In bwilden/bper: Bayesian Prediction for Ethnicity and Race

knitr::opts_chunk$set(
  collapse = TRUE,
  comment = "#>",
  fig.path = "man/figures/README-",
  out.width = "100%"
)

bper: Bayesian Prediction for Ethnicity and Race

This package provides functions for imputing an individual's race/ethnicity given their first name, last name, geolocation, political party, age, gender, and address characteristics. The method is based on a Naive Bayes classification algorithm which incorporates known ethnorace distributions over the observed characteristics to generate posterior probabilities for each individual.

Installation

You can install the development version with:

# install.packages("devtools")
devtools::install_github("bwilden/bper")

Usage

The data necessary for the imputation algorithm come from the US Census API. You will need a Census API key in order to use the package (https://api.census.gov/data/key_signup.html).

library(bper)

example_persons

Step 1: Prepare input data

The bper package works by matching Census data to column names in your input data frame. To ensure all possible information is used in the imputation algorithm, reformat your variables in the following way:

first_name. A character variable. Remove all punctuation and white spaces.
last_name. A character variable. Remove all punctuation and white spaces.
age. A numeric variable.
sex. A numeric variable with 1 corresponding to female and 0 corresponding to male.
party. A character variable. Available categories are DEM for Democratic, REP for Republican, and UNA for independent/other.
multi_unit. A numeric variable with 1 corresponding to residence in multi-unit housing (typically an address containing "Apt", "Unit", "#") and 0 corresponding to residence in single-unit housing.
state. A character variable with the 2 letter state abbreviation.
county. A character variable with the 3 digit FIPS county code.
tract. A character variable with the 6 digit Census tract code.
block. A character variable with the 4 digit Census block code.
place. A character variable with the 6 digit Census place code.
zip. A character variable with the 5 digit ZIP code.

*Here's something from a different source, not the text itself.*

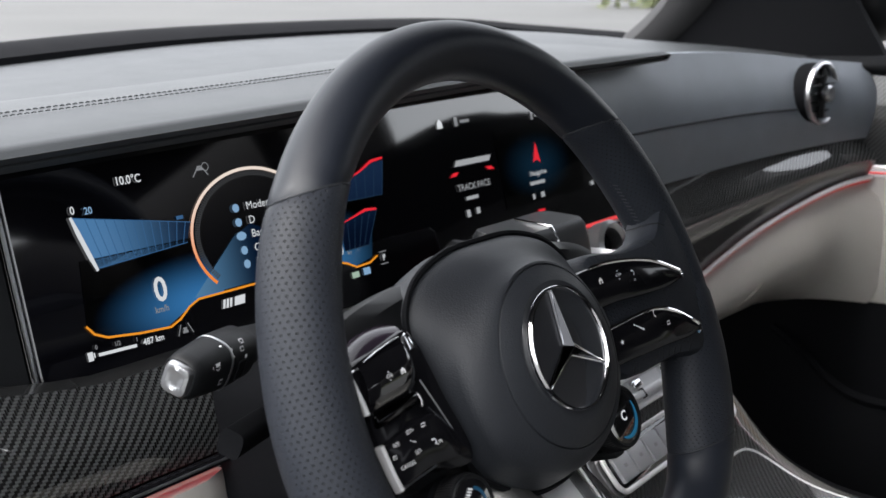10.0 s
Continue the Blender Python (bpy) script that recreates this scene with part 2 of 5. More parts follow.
def carbon(name, pitch=0.0022, angle=0.0, light=0.09, dark=0.012, coat=1.0, gloss=2.5):
    """Twill woven carbon fibre under clear lacquer, in metres of the uv map."""
    m = bpy.data.materials.new(name)
    m.use_nodes = True
    nt = m.node_tree
    b = nt.nodes["Principled BSDF"]
    u, v = uv_axes(nt, angle)
    su, sv = math_node(nt, "DIVIDE", u, pitch), math_node(nt, "DIVIDE", v, pitch)
    cu, cv = math_node(nt, "FLOOR", su), math_node(nt, "FLOOR", sv)
    k = math_node(nt, "FLOORED_MODULO", math_node(nt, "SUBTRACT", cu, cv), 4.0)
    over = math_node(nt, "LESS_THAN", k, 1.5)
    fu = math_node(nt, "ABSOLUTE", math_node(nt, "SUBTRACT", math_node(nt, "FRACT", su), 0.5))
    fv = math_node(nt, "ABSOLUTE", math_node(nt, "SUBTRACT", math_node(nt, "FRACT", sv), 0.5))
    mixh = nt.nodes.new("ShaderNodeMix")
    nt.links.new(over, mixh.inputs[0])
    nt.links.new(fu, mixh.inputs[2])
    nt.links.new(fv, mixh.inputs[3])
    height = math_node(nt, "SUBTRACT", 1.0, math_node(nt, "MULTIPLY", math_node(nt, "MULTIPLY", mixh.outputs[0], mixh.outputs[0]), 3.0))
    tint = math_node(nt, "MULTIPLY_ADD", over, light - dark, dark)
    tint = math_node(nt, "MULTIPLY", tint, height)
    cmb = nt.nodes.new("ShaderNodeCombineColor")
    for i, f in enumerate((0.97, 1.0, 1.03)):
        nt.links.new(math_node(nt, "MULTIPLY", tint, f), cmb.inputs[i])
    nt.links.new(cmb.outputs[0], b.inputs["Base Color"])
    b.inputs["Roughness"].default_value = 0.45
    b.inputs["Specular IOR Level"].default_value = 0.3
    b.inputs["Coat Weight"].default_value = coat
    b.inputs["Coat IOR"].default_value = gloss
    b.inputs["Coat Roughness"].default_value = 0.015
    bp = nt.nodes.new("ShaderNodeBump")
    bp.inputs["Strength"].default_value, bp.inputs["Distance"].default_value = 0.35, 0.0003
    nt.links.new(height, bp.inputs["Height"])
    nt.links.new(bp.outputs[0], b.inputs["Normal"])
    return m


LEATHER = material("black_leather", (0.0082, 0.0102, 0.0152), 0.45, grain=0.25, grain_size=0.0008, spec=0.34, vary_size=0.03)
HUBSKIN = material("grained_black_skin", (0.0150, 0.0168, 0.0205), 0.52, grain=0.4, grain_size=0.0010, voronoi=True, vary_size=0.03, spec=0.30)
PERF = perforated("perforated_leather", (0.0150, 0.0172, 0.0222))
DASHSKIN = material("dash_leather", (0.023, 0.026, 0.029), 0.5, grain=0.3, grain_size=0.001, voronoi=True, vary_size=0.04)
PLASTIC = material("black_plastic", (0.0050, 0.0055, 0.0064), 0.5, grain=0.2, grain_size=0.0008, spec=0.22)
DEEP = material("dark_trim", (0.0055, 0.0058, 0.0068), 0.8, grain=0.2, grain_size=0.002, spec=0.05)
CARPET = material("black_carpet", (0.003, 0.003, 0.0035), 0.95, grain=0.8, grain_size=0.003, spec=0.1)
PIANO = material("piano_black", (0.004, 0.004, 0.005), 0.06, coat=1.0, vary=0, rough_vary=0.3)
SCREENGLASS = material("screen_glass", (0.002, 0.002, 0.003), 0.05, spec=1.0, vary=0, rough_vary=0.2)
EMBLEM = material("dark_chrome", (0.055, 0.055, 0.058), 0.10, metal=1.0, vary=0.03, rough_vary=0.3)
FRAME_SATIN = material("light_satin_trim", (0.80, 0.80, 0.81), 0.48, metal=0.65, vary=0.03, grain=0.05, grain_size=0.0006)
PALESILVER = material("pale_silver_trim", (0.66, 0.665, 0.68), 0.42, metal=0.25, vary=0.04, grain=0.05, grain_size=0.0006)
TOUCHBLACK = material("touch_black", (0.004, 0.004, 0.005), 0.12, spec=0.16, vary=0)
CHROME = material("polished_chrome", (0.80, 0.80, 0.82), 0.07, metal=1.0, vary=0.03, rough_vary=0.3)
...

Not all of the above variables are required (only the most detailed geographic variable is used), but more information leads to better predictions.

Step 2: Pre-load Census data (optional)

The function load_bper_data allows you to load the Census data necessary for the imputation algorithm ahead of time. This can be a big time-saver particularly when using detailed geographic inputs (tracts or blocks).

my_bper_data <- load_bper_data(
  input_data = example_persons,
  year = 2010,
  census_key = "your_census_key"
)

save(my_bper_data, file = "my_bper_data.rda")

Step 3: Impute race/ethnicity

Use impute_ethnorace to implement the race/ethnicity imputation algorithm.

# Method 1, loading Census data and imputing ethnorace
imputed_data <- impute_ethnorace(
  input_data = example_persons,
  year = 2010,
  census_key = "your_census_key"
)

# Method 2, using pre-loaded Census data
imputed_data <- impute_ethnorace(
  input_data = example_persons,
  bper_data = my_bper_data,
  year = 2010,
  census_key = "your_census_key"
)

Final result:

as.data.frame(
  impute_ethnorace(
    input_data = subset(
      example_persons,
      select = c("first_name",
                 "last_name",
                 "age",
                 "sex",
                 "state",
                 "county")
    ),
    year = 2010,
    census_key = "5e4c2b8438222753a7f4753fa78855eca73b9950"
  )
)